Tai Chi Y2D12: Knowing and Doing

I wish I could say I was making progress.  But you know, I don’t think I am.  It’s one thing to know one should harden one’s arms for a better workout, or slow down, or engage in holy discovery, or begin again.  It’s even harder when one knows that there’s an entire year of self-discovery behind you, and you could just mine the data banks for what you were doing this day last year in the cycle.

And when you read that last entry in particular, you discover you’ve been struggling with the problem of hard and soft all along.  It’s been the thing that’s been eating at you for a year. And you’ve made very little progress on that issue.  It filters into your design work, your teaching work, your learning work, your spiritual work, your eating habits, and so on.  It’s in the water, and you’re a fish: you’re so close to it that you can’t see it.  What a surprise!

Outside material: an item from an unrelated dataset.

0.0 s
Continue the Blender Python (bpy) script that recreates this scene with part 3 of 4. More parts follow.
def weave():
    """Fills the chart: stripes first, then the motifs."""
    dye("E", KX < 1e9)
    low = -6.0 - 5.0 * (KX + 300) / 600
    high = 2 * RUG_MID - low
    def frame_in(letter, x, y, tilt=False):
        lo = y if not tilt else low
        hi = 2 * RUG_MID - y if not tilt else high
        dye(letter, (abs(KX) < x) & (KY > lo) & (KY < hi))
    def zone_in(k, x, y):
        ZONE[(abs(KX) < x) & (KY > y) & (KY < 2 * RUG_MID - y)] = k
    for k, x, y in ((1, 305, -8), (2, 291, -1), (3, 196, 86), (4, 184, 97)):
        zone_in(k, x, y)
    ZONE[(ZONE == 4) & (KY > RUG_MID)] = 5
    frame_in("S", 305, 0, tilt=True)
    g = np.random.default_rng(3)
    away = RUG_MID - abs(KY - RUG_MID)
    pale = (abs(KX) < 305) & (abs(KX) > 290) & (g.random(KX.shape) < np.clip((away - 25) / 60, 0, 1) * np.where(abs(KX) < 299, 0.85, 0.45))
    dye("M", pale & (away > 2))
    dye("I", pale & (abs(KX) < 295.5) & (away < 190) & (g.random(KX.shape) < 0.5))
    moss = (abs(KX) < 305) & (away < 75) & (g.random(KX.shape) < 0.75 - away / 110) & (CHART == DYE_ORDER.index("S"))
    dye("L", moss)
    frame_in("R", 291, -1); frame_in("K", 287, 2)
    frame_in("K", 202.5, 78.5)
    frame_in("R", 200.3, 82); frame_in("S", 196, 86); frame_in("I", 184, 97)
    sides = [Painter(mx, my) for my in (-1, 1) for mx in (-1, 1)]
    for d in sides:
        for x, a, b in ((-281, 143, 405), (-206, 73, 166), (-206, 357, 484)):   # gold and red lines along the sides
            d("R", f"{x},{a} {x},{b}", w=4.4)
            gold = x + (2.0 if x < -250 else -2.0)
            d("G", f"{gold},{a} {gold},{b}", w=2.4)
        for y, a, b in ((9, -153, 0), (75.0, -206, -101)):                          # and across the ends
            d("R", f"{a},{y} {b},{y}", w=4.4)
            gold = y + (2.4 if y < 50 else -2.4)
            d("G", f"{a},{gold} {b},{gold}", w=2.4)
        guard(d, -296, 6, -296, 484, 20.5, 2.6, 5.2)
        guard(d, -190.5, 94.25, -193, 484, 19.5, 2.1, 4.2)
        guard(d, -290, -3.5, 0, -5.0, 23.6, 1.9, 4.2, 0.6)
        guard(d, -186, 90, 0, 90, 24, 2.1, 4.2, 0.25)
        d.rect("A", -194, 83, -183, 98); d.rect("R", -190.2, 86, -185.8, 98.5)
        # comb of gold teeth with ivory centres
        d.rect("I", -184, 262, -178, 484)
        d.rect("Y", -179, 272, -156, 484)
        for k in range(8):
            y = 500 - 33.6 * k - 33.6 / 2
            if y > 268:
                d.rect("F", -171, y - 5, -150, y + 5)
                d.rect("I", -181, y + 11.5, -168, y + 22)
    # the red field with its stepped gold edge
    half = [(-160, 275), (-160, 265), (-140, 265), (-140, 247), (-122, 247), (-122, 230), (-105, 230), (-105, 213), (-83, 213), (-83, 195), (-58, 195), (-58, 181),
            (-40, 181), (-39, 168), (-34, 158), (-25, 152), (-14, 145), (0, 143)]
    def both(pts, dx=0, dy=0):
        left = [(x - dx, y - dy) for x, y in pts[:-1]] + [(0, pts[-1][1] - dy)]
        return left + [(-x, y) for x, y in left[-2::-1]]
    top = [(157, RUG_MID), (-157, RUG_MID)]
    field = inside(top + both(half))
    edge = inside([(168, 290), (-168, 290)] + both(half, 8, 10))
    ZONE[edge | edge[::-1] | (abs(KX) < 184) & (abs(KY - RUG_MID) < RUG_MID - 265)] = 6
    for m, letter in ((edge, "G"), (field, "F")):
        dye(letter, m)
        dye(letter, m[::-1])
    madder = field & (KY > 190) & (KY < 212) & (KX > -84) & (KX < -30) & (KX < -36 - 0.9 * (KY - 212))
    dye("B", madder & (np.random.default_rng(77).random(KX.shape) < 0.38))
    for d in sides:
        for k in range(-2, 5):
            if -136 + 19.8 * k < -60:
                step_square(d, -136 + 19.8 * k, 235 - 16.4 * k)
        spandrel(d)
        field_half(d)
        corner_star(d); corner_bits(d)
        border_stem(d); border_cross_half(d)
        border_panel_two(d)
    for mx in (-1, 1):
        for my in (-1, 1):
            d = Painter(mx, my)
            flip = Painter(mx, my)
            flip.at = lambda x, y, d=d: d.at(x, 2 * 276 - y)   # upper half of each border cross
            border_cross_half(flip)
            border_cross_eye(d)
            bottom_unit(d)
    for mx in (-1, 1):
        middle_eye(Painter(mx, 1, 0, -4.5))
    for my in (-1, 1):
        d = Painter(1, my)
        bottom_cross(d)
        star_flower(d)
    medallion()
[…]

I didn’t have a bad workout today.  A little damp under the arms — a little sweaty.  But not a LOT sweaty, not like a few days ago. But I didn’t have an awesome workout either.  And this appears to be the real challenge of the work — this work, or any work like it — can you do it at a level where it’s empowering and strengthening without being too much of a burden on your life?

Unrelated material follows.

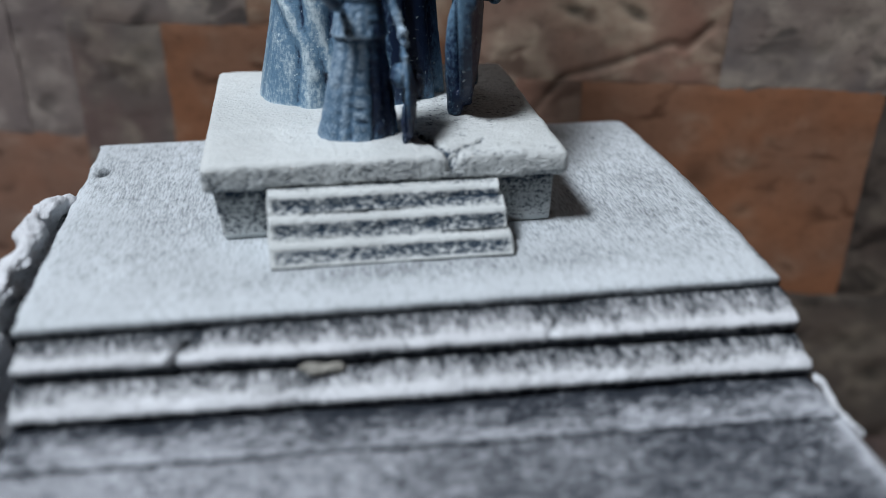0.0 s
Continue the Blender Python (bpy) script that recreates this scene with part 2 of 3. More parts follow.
def fbm(p, scale, seed=0.0):
    return n3(p, scale, seed) * 0.6 + n3(p, scale * 2.3, seed + 9) * 0.3 + n3(p, scale * 5.1, seed + 17) * 0.15


def worn(bm, value):
    """Writes value(co, normal) of each vertex into the attribute that the paints read."""
    bm.normal_update()
    lay = bm.verts.layers.float.new("worn")
    for v in bm.verts:
        v[lay] = min(1.0, max(0.0, value(v.co, v.normal)))


# ---- the room ----
def wall_box(name, lo, hi, mat, label):
    bm = bmesh.new()
    block(bm, lo, hi)
    bm.transform(Matrix.Scale(100, 4))
    ob = part(name, bm, mat, None, "", False)
    ob.matrix_world = ROOM
    return tagged(ob, label, kind="structure")


X0, X1, Y0, H = WINDOW["x"], 1.6, -2.2, 2.8
wall_box("floor", (X0 - 0.2, Y0 - 0.15, -0.1), (X1 + 0.15, 0.15, 0.0), FLOORING, "brown floor of the room")
wall_box("ceiling", (X0 - 0.2, Y0 - 0.15, H), (X1 + 0.15, 0.15, H + 0.1), PLASTER, "dark brown plaster ceiling")
wall_north = wall_box("wall_north", (X0 - 0.2, 0.0, 0.0), (X1 + 0.15, 0.15, H), GROUT, "wall clad with rough stone tiles in dark grout")
wall_box("wall_south", (X0 - 0.2, Y0 - 0.15, 0.0), (X1 + 0.15, Y0, H), PLASTER, "plain dark brown plaster wall")
wall_box("wall_east", (X1, Y0, 0.0), (X1 + 0.15, 0.0, H), PLASTER, "plain dark brown plaster wall")
W = WINDOW
wall_west = wall_box("wall_west", (X0 - 0.2, Y0, 0.0), (X0, W["y0"], H), PLASTER, "plain dark brown plaster wall with a window")
for lo, hi in (((X0 - 0.2, W["y1"], 0.0), (X0, 0.0, H)), ((X0 - 0.2, W["y0"], 0.0), (X0, W["y1"], W["z0"])), ((X0 - 0.2, W["y0"], W["z1"]), (X0, W["y1"], H))):
    wall_box("wall_west", lo, hi, PLASTER, "plain dark brown plaster wall with a window")
bm = bmesh.new()
for lo, hi in (((0, 0, 0), (6, 3, 60)), ((0, 57, 0), (6, 60, 60)), ((0, 3, 0), (6, 57, 3)), ((0, 3, 57), (6, 57, 60))):
    block(bm, lo, hi)
window = part("window_1", bm, FRAME_PAINT, None, "", False)
window.matrix_world = ROOM @ pose(X0 - 0.15, W["y0"], W["z0"])
tagged(window, "white painted window frame in a plaster wall", kind="structure")

table = new("table")
table.matrix_world = ROOM
bm = bmesh.new()
block(bm, (-40, -62, -16.6), (75, -1.5, -14.0))
part("table_top", bm, TABLEWOOD, table, "", False).location.z = TOP
for x, y in ((-37, -58), (66, -58), (-37, -9), (66, -9)):
    bm = bmesh.new()
    block(bm, (x, y, -TOP * 100), (x + 5, y + 5, -16.6))
    part("leg", bm, TABLEWOOD, table, "", False).location.z = TOP
tagged(table, "plain brown wooden table against the tiled wall", "table")
bm = bmesh.new()
block(bm, (0.5, -4.5, -14.0), (6.0, 3.5, -3.2))
tagged(part("support_box", bm, plain("plain_brown_card", (0.24, 0.16, 0.10), 0.8, 300.0), None, "", False), "plain brown box that carries the scenic base", "box")


# ---- the scenic base: glued layers of carved foam ----
def sweep(profile, x0, x1, slant, seed, rough=0.03, cuts=220, chips=(), patchy=1.0, ends=0.0):
    """A layer with the section profile (y, z, worn), drawn along x; slant: how far its front comes forward per centimetre of x."""
    bm = bmesh.new()
    lay = bm.verts.layers.float.new("worn")
    rows = []
    for k in range(cuts + 1):
        x = x0 + (x1 - x0) * k / cuts
        ring = []
        for y, z, w in profile:
            front = y < 2.0
            p = Vector((x, y + (slant * x if front else 0), z))
            d = fbm((x, y, z), 0.55, seed) * rough * 2.2 + fbm((x, y, z), 3.0, seed + 5) * rough
            for cx, cw, cd in chips:
                d -= cd * math.exp(-(((x - cx - 0.7 * (y + 2.4)) / cw) ** 2)) * (1 if w > 0.45 else 0.4)
            if front:
                p += Vector((fbm((x, y, z), 2.0, seed + 31) * rough * (1.0 if k in (0, cuts) else 0.3), -d, d * 0.55))
            if k in (0, cuts):
                p.x += fbm((y * 3, z * 3, seed), 1.0, seed) * rough * 2
            v = bm.verts.new(p)
            rub = ends * (math.exp(-(((x - x0) / 0.06) ** 2)) + 0.6 * math.exp(-(((x1 - x) / 0.04) ** 2)))
            for cx, cw, cd in chips:
                rub -= 3.2 * cd * math.exp(-(((x - cx - 0.7 * (y + 2.4)) / cw) ** 2))
            v[lay] = min(1, max(0, w + rub + patchy * (0.35 * fbm((x, y * 2, z * 2), 0.7, seed + 3) + 0.25 * fbm((x, y * 2, z * 2), 3.1, seed + 6))))
            ring.append(v)
        rows.append(ring)
    n = len(profile)
    for a, b in zip(rows, rows[1:]):
        for k in range(n):
            bm.faces.new((a[k], b[k], b[(k + 1) % n], a[(k + 1) % n]))
    bm.faces.new(rows[0])
    bm.faces.new(rows[-1][::-1])
    return bm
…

Or is it simply so compelling that it must become your life?

After Wednesday’s little adventure with the alarm clock, today (though I had no more sleep than usual), I woke with a bang before the alarm even went off.  Up and at ’em, essentially.  I was moving in a tai chi-like way before I even got to the Spar Oom in my house to do the forms.  And yet, once I got there, I wasn’t able to do the forms as forcefully or as hard as I intended to do them.  Knowing and doing are two different types of actions.  And my body seems to be capable of knowing what to do, but not yet physically capable of doing it.  It’s humbling.